Este é, sem dúvida, um assunto extremamente polêmico. Sobretudo quando não bem compreendido: desde adolescente quando comecei a escrever. O que quer dizer: quando comecei a me enfeitiçar com as palavras e a me envolver com seu sopro mágico. Em princípio, aprendi com os professores de língua portuguesa que é preciso escrever gramaticalmente sempre. Mas veio Mário de Andrade e, do alto de sua sabedoria, ensinou-me que é preciso aproveitar “o rico erro da fala do povo”.
Em conversas, mais tarde, já em princípio de carreira, com Ariano Suassuna e Maximiano Campos, escritores que me ensinaram os primeiros segredos da ficção, aprendi que “escrever certo” é uma coisa e “escrever bem” é muito diferente. Ao criador é dado o direito de seguir muitos caminhos e escolher “linhas tortas”, no dizer de Graciliano Ramos, ele próprio um conservador gramatical. Mas o narrador de São Bernardo reclama do jornalista Gondim, responsável pela linguagem do texto, que ficou absolutamente tradicionalista, cumprindo regra por regra, inclusive na fala dos personagens. Diz Paulo Honório:
— Você escangalhou o troço, Gondim.
E passa a demonstrar que literatura — ou ficção — não se faz apenas com rigores rígidos da gramática, mas com a singeleza do erro popular, com a bobagem e a ingenuidade das conversas nas caladas nos bares, nas arquibancadas. Enfim, na sociedade. A língua falada também tem sua importância. O que não significa que o escritor tem liberdade para desconhecer a gramática e desrespeitá-la. Afinal, temos uma língua oficial. Mesmo que os modernistas tenham lutado, bravamente, para romper com este padrão, que chamaremos de luso. Tudo porque umas das premissas do modernismo era o afastamento significativo da literatura portuguesa, de forma a criar um universo verdadeiramente brasileiro. Uma literatura única e soberana.
Uma literatura, sobretudo desvinculada de oficialismos. Mesmo o oficialismo da rima e da métrica, fechada nos seus sonetos, nas suas versificações forçadas, no parnasianismo, no simbolismo. Por isso, a importância do pernambucano Manuel Bandeira com Os sapos, poema que recitou na noite de lançamento do modernismo no Teatro Municipal de São Paulo, em 1922.
Enfunando os papos,
Saem da penumbra,
Aos pulos, os sapos.
A luz os deslumbra.
Em ronco que aterra,
Berra o sapo-boi:
— “Meu pai foi à guerra!”
— “Não foi!” — “Foi!” — “Não foi!”.
O sapo-tanoeiro,
Parnasiano-aguado,
Diz: — “Meu cancioneiro
É bem martelado.
Vede como primo
Em comer os hiatos!
Que arte!

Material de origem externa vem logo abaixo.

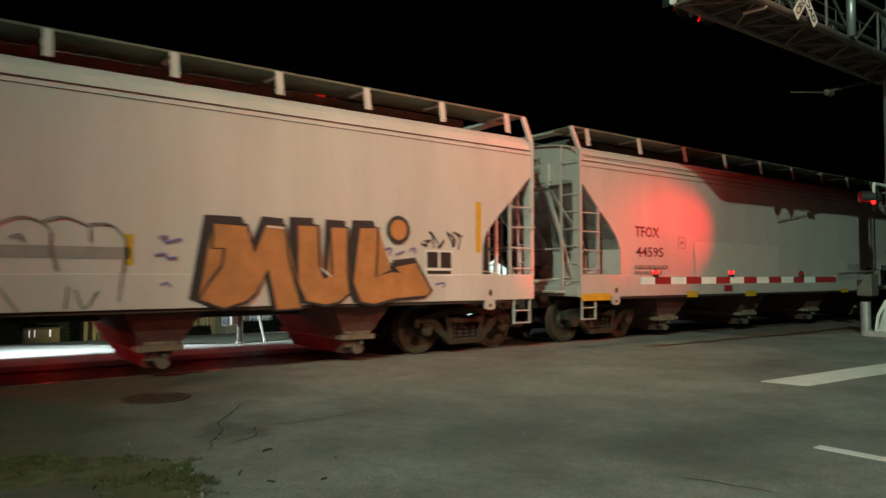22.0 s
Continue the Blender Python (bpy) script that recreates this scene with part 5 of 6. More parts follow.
# deck, stripe and hand rails
lbox("deck", -8.4, 14.0, -1.58, 1.58, 1.52, 1.765, loco_under, 0.01)
for x0, x1 in ((-8.0, -0.2), (-0.1, 2.55), (2.65, 4.55), (4.62, 6.2), (6.26, 8.1), (8.2, 10.55), (10.6, 11.45), (11.8, 13.95)):
    lbox("deck_stripe", x0, x1, -1.60, -1.57, 1.58, 1.755, loco_yellow, label="yellow deck stripe")
bm = B()
path(bm, [(-8, -1.52, 2.92), (5.6, -1.52, 2.92)], 0.022, 6)
path(bm, [(6.2, -1.52, 2.62), (6.9, -1.52, 3.30), (9.6, -1.52, 3.30)], 0.022, 6)
lpart("hand_rail", bm, black_paint)
bm = B()
path(bm, [(-8, -1.52, 2.40), (5.6, -1.52, 2.40)], 0.016, 6)
lpart("lower_rail", bm, black_paint)
for x in (-6, -4, -2, 0.0, 1.05, 2.62, 4.55, 5.7):
    lpart("rail_post", bar(B(), (x, -1.54, 1.6), (x, -1.52, 2.95), 0.03, 0.08), black_paint)
for x in (7.0, 8.0, 9.0):
    lpart("rail_post", bar(B(), (x, -1.54, 2.6), (x, -1.52, 3.3), 0.03, 0.06), black_paint)
lbox("step_box", 6.05, 6.40, -1.60, -1.3, 2.15, 2.22, label_white)
# tanks and gear under the deck
lbox("tank", 6.0, 7.92, -1.55, 1.55, 0.16, 1.36, loco_under, 0.08, "grimy fuel tank")
lbox("equipment_bay", -3.0, 6.0, -1.0, 1.0, 0.12, 1.52, underframe, 0.05)
for x0, x1 in ((1.38, 3.30), (3.70, 5.78), (-1.2, 1.0)):
    bm = B()
    tube(bm, (x0 + 0.12, -1.24, 1.15), (x1 - 0.12, -1.24, 1.15), 0.31, 20)
    tube(bm, (x0, -1.24, 1.15), (x0 + 0.12, -1.24, 1.15), 0.20, 20, 0.31)
    tube(bm, (x1 - 0.12, -1.24, 1.15), (x1, -1.24, 1.15), 0.31, 20, 0.20)
    lpart("air_tank", bm, loco_under, "grimy air reservoir")
    for x in (x0 + 0.4, x1 - 0.4):
        lpart("tank_strap", tube(B(), (x, -1.24, 1.15), (x + 0.06, -1.24, 1.15), 0.325, 20), underframe)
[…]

Nunca rimo
Os termos cognatos.
O meu verso é bom
Frumento de joio.
Faço rimas com
Consoantes de apoio.
E segue este poema revolucionário que mudou toda a poesia brasileira, dando completa e absoluta liberdade ao poeta brasileiro, desobrigado de rimas e métricas, sem imagens trabalhadas, conservadoras e tradicionalistas, sobretudo distanciada completamente da tradição lusa, que era o principal objetivo dos modernistas. Mas Manuel Bandeira não foi compreendido nem seguido pelos escritores brasileiros que continuaram escrevendo tradicionalmente.
A revolução literária de Bandeia possibilitou, entre outras coisas, o distanciamento da língua portuguesa oficial, daí nascendo a possibilidade do erro gramatical como técnica literária. No livro Os segredos da ficção, cito o começo do conto Pomba enamorada, de Lygia Fagundes Telles, como exemplo:
Encontrou-o pela primeira vez quando foi coroada princesa no Baile da Primavera e assim que o coração deu aquele tranco e o olho ficou cheio d’água pensou: acho que vou amar ele para sempre.
Observe-se que “vou amar ele” sugere um erro gramatical. Não é. Lygia optou. Com clareza, pela voz da personagem e, portanto, pela voz social. O já conhecido erro gostoso do povo, conforme Mário de Andrade.